Address
- 1750 West Plainfield Road La Grange Highlands, Illinois, 60525 United States

District information
- Type: Public
- Grades: PreK–8
- NCES District ID: 1719110

Students and staff
- Students: 994

Other information
- Website: www.district106.net

= LaGrange Highlands School District 106 =

School district in Illinois, United States

LaGrange Highlands School District 106 is an elementary school district based in La Grange Highlands, an outlying suburb of Chicago located in Cook County, Illinois, near the border with DuPage County. District 106 is composed of two schools: one elementary school and one middle school, each named for the district. The school has 975 students enrolled, and serves 961 of those students currently. The district elementary school, Highlands Elementary School, serves students ranging from prekindergarten to grade four under direction of principal Laura Magruder. District students in grades five through eight move to Highlands Middle School, which is headed by principal Megan VerVynck and assistant principal Stetson Steele. John Munch serves as the superintendent of the district. Highlands feeds into Lyons Township Highschool.
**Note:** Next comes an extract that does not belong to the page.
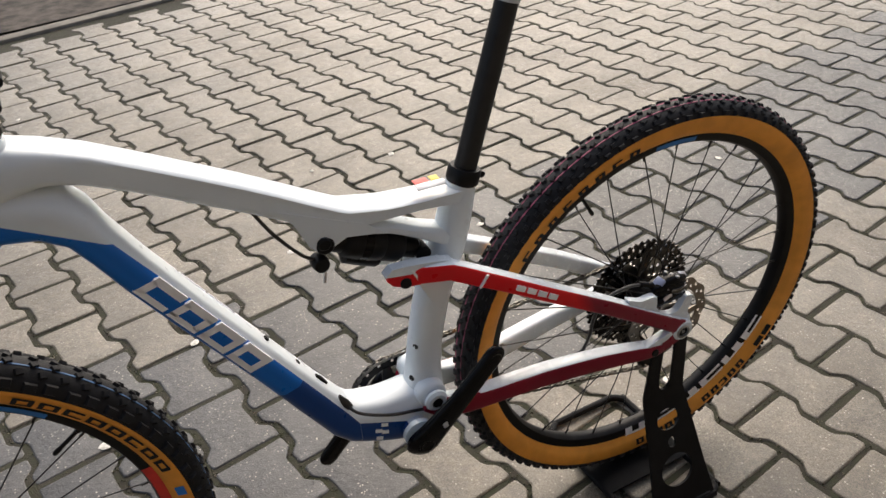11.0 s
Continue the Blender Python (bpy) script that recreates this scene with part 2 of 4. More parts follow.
def smooth_path(pts, n):
    """Catmull-Rom through the points, n steps a span. Points may carry more numbers than three."""
    p = np.array(pts, float)
    q = np.vstack([2 * p[0] - p[1], p, 2 * p[-1] - p[-2]])
    out = []
    for k in range(1, len(q) - 2):
        for s in np.linspace(0, 1, n, endpoint=False):
            a, b, c, d = q[k - 1], q[k], q[k + 1], q[k + 2]
            out.append(0.5 * (2 * b + (c - a) * s + (2 * a - 5 * b + 4 * c - d) * s * s + (3 * b - a - 3 * c + d) * s ** 3))
    out.append(p[-1])
    return np.array(out)


def sweep(rows, seg=16, power=2.0, side=(0, 1, 0), caps=True, n=1):
    """A tube along rows (x, y, z, half width along side, half height across it); power above 2 squares the section."""
    rows = smooth_path(rows, n) if n > 1 else np.array(rows, float)
    P = rows[:, :3]
    s = Shape()
    rings = []
    sd = Vector(side)
    for i in range(len(P)):
        t = Vector(P[min(i + 1, len(P) - 1)] - P[max(i - 1, 0)]).normalized()
        a = (sd - t * sd.dot(t)).normalized()
        b = t.cross(a)
        w, h = rows[i, 3], rows[i, 4] if rows.shape[1] > 4 else rows[i, 3]
        ring = []
        for k in range(seg):
            th = 2 * math.pi * k / seg
            c, q = math.cos(th), math.sin(th)
            u = math.copysign(abs(c) ** (2 / power), c) * w
            v = math.copysign(abs(q) ** (2 / power), q) * h
            ring.append(tuple(Vector(P[i]) + a * u + b * v))
        rings.append(ring)
    v = [p for r in rings for p in r]
    f = []
    for i in range(len(rings) - 1):
        for k in range(seg):
            k2 = (k + 1) % seg
            f.append((i * seg + k, i * seg + k2, (i + 1) * seg + k2, (i + 1) * seg + k))
    if caps:
        f.append(tuple(reversed(range(seg))))
        f.append(tuple((len(rings) - 1) * seg + k for k in range(seg)))
    return s.add(v, f)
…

== Activities and Extracurriculars ==

=== Clubs and Activities ===
Highlands Elementary School is home to multiple clubs, mostly in 3rd and 4th grade, including STEM, Art, and Computer clubs. Highlands Middle School is home to a many multitude of clubs, ranging from a What's The Buzz, a club that produces the school newspaper; to clubs specializing in art, science, and chess, as well as an intramural sports club for students in 5th and 6th that allows them to play sports with each other before moving up to official school teams. There is also a school garden, run by the garden club, and a recycling club that handles the recycling. Students may also join band, orchestra, or choir starting in 4th grade until their 8th grade year, with no requirements, though they may choose to try out for jazz band, chamber orchestra, or show choir respectively.

=== Sports ===
Highlands Middle School is home to all major sports in the area, and they compete with surrounding middle schools such as Park, McClure, Gurrie, etc. Starting in 5th grade, students can participate in Cross Country, with no try out necessary. Highlands has a very large cross country team with approximately 100 members participating in the 2022 season, most likely because lots of 5th and 6th graders who are unable to try out for other sports run across Country. Running Cross Country was also highly encouraged, especially under former Middle School Principal, Michael Papierski. Highlands has separate teams for both 7th and 8th grade, and for both grades has a boys and girls basketball team, volleyball team, and softball team, which are cut sports. They also have one co-ed soccer team, which for now is no-cut.

== Demographics ==
Highlands has 975 students enrolled with 961 of those students being officially served in homerooms. Pre-K is an option if the child is eligible, and it has about 50 kids enrolled. The rest of the grades have around 100 students per grade, with the most being the class of 2025 with 116 students enrolled. A total of 498 boys and 463 girls are served in the district. In recent years Highlands has experienced a large population increase due to new homes in the area, with a roughly 20% increase in enrollment from the ‘15-16 school year to the ‘23-24 school year. The largest racial group out of students in the district is white with 78.7%, followed by Hispanic with 11.8%, multi-racial with 4.3%, Asian with 4.2%, and African-American with 1%. About 12% of students have IEPs, 4% are English learners, and 3% are qualified for free or reduced lunches.